OBJECTIVE
Transcribe all of the material exactly. Any picture in it should be left out.

DATASET EXTRACT
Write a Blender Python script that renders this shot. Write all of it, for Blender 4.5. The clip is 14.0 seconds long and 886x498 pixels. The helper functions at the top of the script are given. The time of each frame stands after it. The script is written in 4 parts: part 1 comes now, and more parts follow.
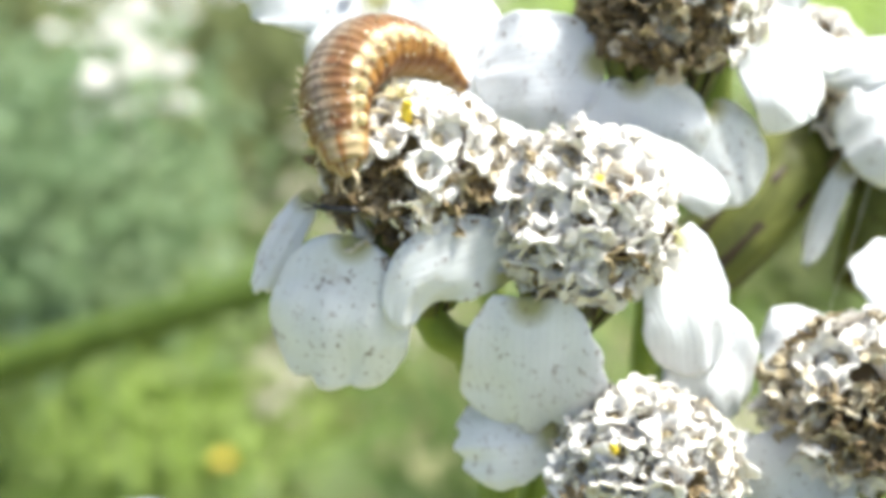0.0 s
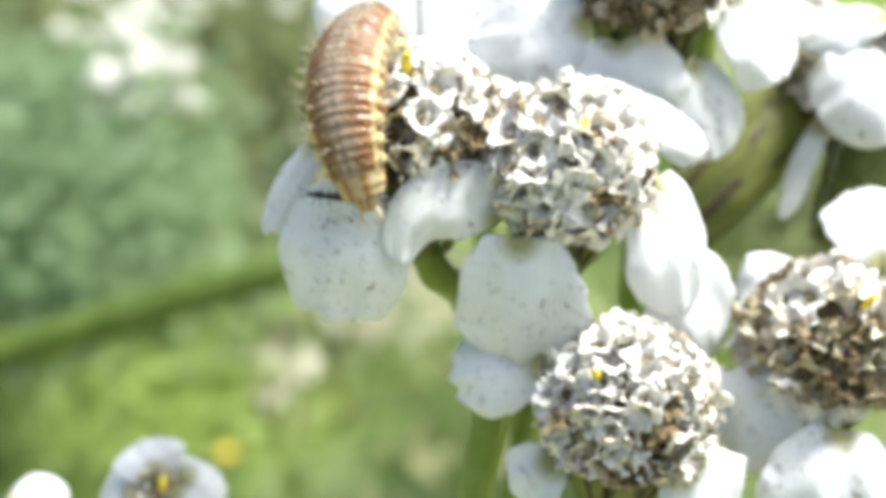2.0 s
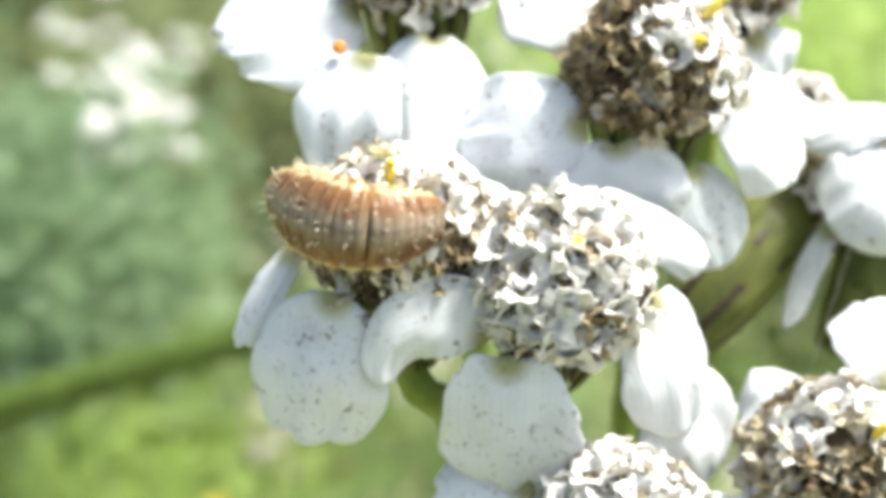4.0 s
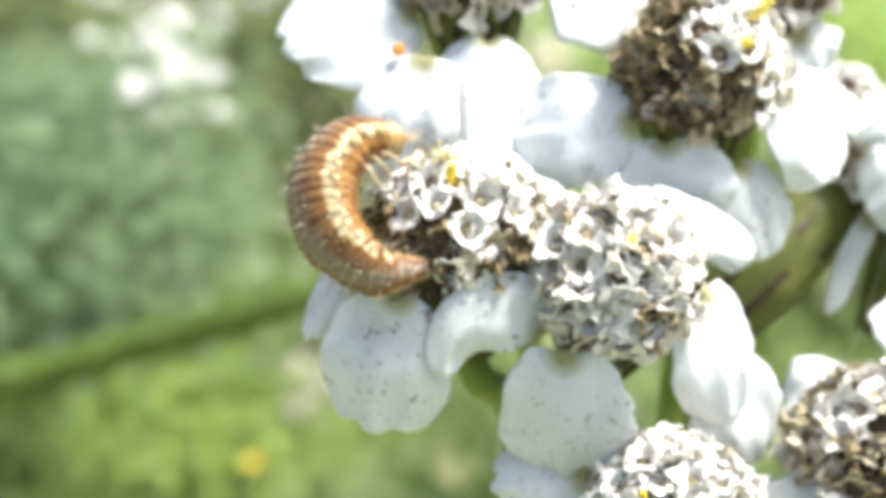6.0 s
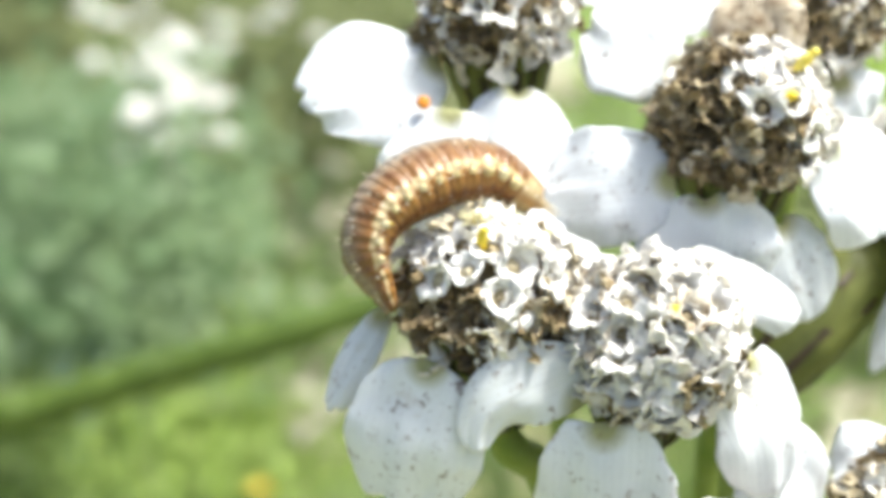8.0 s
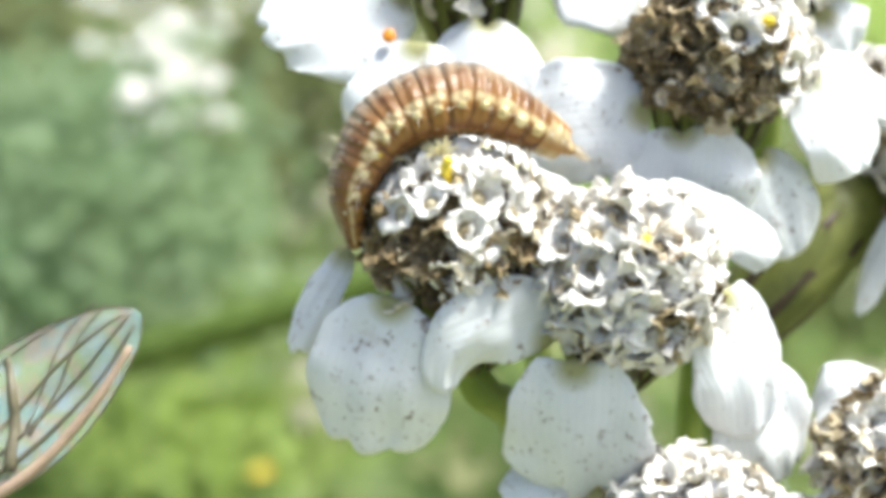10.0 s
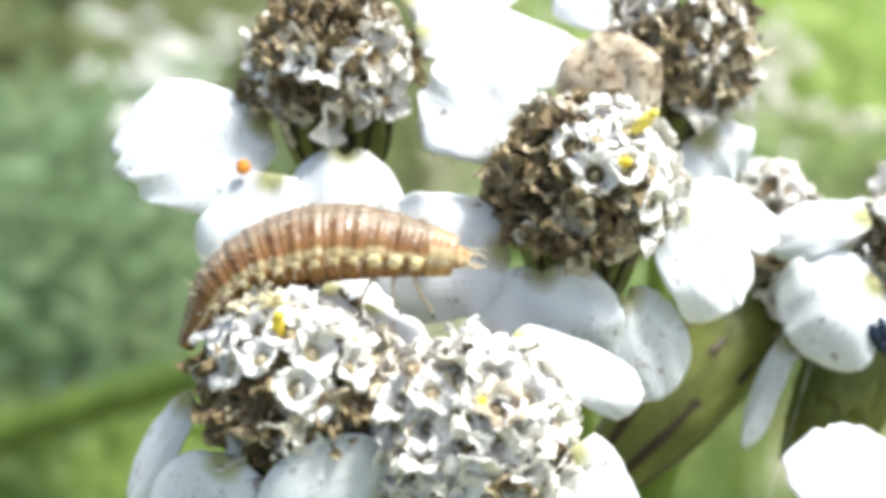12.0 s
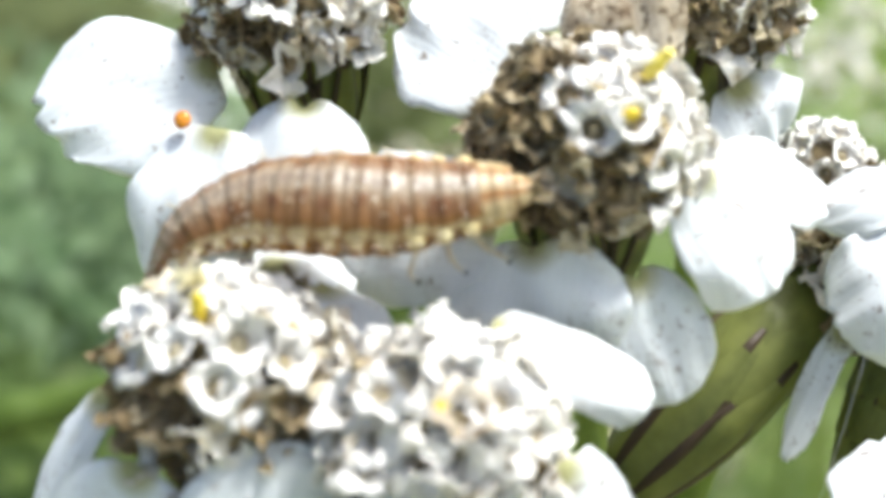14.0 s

EXERCISE ANSWER
Write a Blender Python script that renders this shot. Write all of it, for Blender 4.5. The clip is 14.0 seconds long and 886x498 pixels. The helper functions at the top of the script are given. The time of each frame stands after it. The script is written in 4 parts: part 1 comes now, and more parts follow.
0.0 s
2.0 s
4.0 s
6.0 s
8.0 s
10.0 s
12.0 s
14.0 s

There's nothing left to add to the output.